High-power nano- and picosecond optoelectronic switches based on high-voltage silicon structures with $p$–$n$ junctions. III. Self-heating effects

The self-heating effects of optoelectronic switches based on vertical high-voltage structures with $p$–$n$ junctions (Vertical Photoactivated Semiconductor Switches, VPSS) operating in the high-frequency mode are theoretically studied for the first time. It is shown that the strong temperature dependence of the control-radiation absorbance $\kappa(T)$ is a major factor controlling the maximum switching frequency $f _{\operatorname{max}}$ and the corresponding maximum crystal temperature $T _{\operatorname{max}}$, as well as the temperature $T$ and current density $j$ distributions over the device area.

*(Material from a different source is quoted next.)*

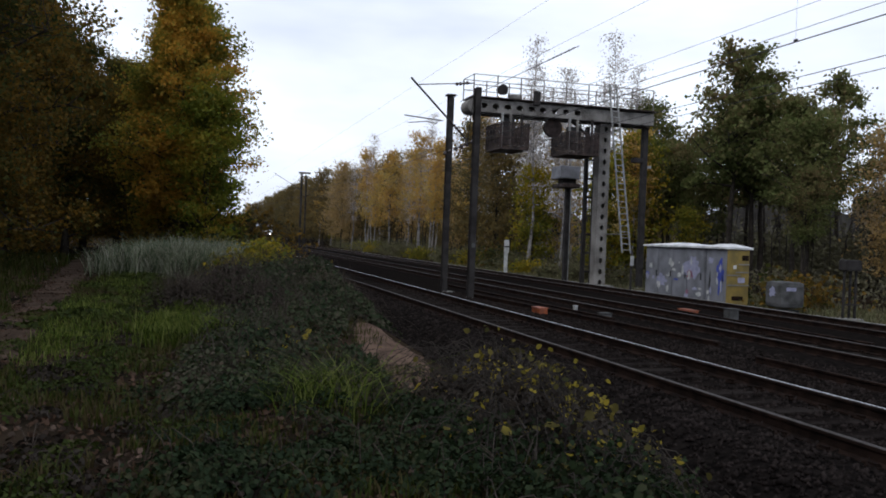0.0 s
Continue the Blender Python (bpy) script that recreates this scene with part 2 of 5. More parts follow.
def boxes(*specs, bevel=0.0):
    bm = bmesh.new()
    for s in specs:
        box(bm, *s, bevel=bevel)
    return bm


def tube(bm, a, b, r0, r1=None, sides=8, caps=True):
    a, b = Vector(a), Vector(b)
    d = b - a
    m = Matrix.Translation((a + b) / 2) @ d.to_track_quat("Z", "Y").to_matrix().to_4x4()
    bmesh.ops.create_cone(bm, cap_ends=caps, segments=sides, radius1=r0, radius2=r0 if r1 is None else r1, depth=d.length, matrix=m)
    return bm


def tubes(*specs, sides=8):
    bm = bmesh.new()
    for s in specs:
        tube(bm, *s, sides=sides)
    return bm


def extrude(profile, y0, y1, closed=True):
    """A profile of (x, z) drawn out along y."""
    bm = bmesh.new()
    a = [bm.verts.new((x, y0, z)) for x, z in profile]
    b = [bm.verts.new((x, y1, z)) for x, z in profile]
    n = len(profile)
    for i in range(n if closed else n - 1):
        j = (i + 1) % n
        bm.faces.new((a[i], a[j], b[j], b[i]))
    if closed:
        bm.faces.new(a[::-1])
        bm.faces.new(b)
    bmesh.ops.recalc_face_normals(bm, faces=bm.faces)
    return bm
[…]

Two-dimensional analysis of the simplest electrothermal model of a VPSS embedded into a double coaxial forming line shows that an increase in the switching frequency $f$ leads to current displacement to the device periphery where the temperature is minimum. However, the $T$ and $j$ distributions over the device area remain stable at $f<f_{\operatorname{max}}$ and $T<T_{\operatorname{max}}$. Certainly, $f_{\operatorname{max}}$ and $T_{\operatorname{max}}$ depend on the control-radiation pulse energy, pulse switching power, and heat-removal conditions. For the VPSS based on indirect-gap semiconductors (Si, SiC), they vary within 20–120 kHz and 120–160$^{\circ}$C which is quite sufficient for practical applications. However, VPSSs based on direct-gap semiconductors (GaAs, InP) are in fact inapplicable to operation in high-frequency modes due to the fact that the dependence $\kappa(T)$ is too sharp.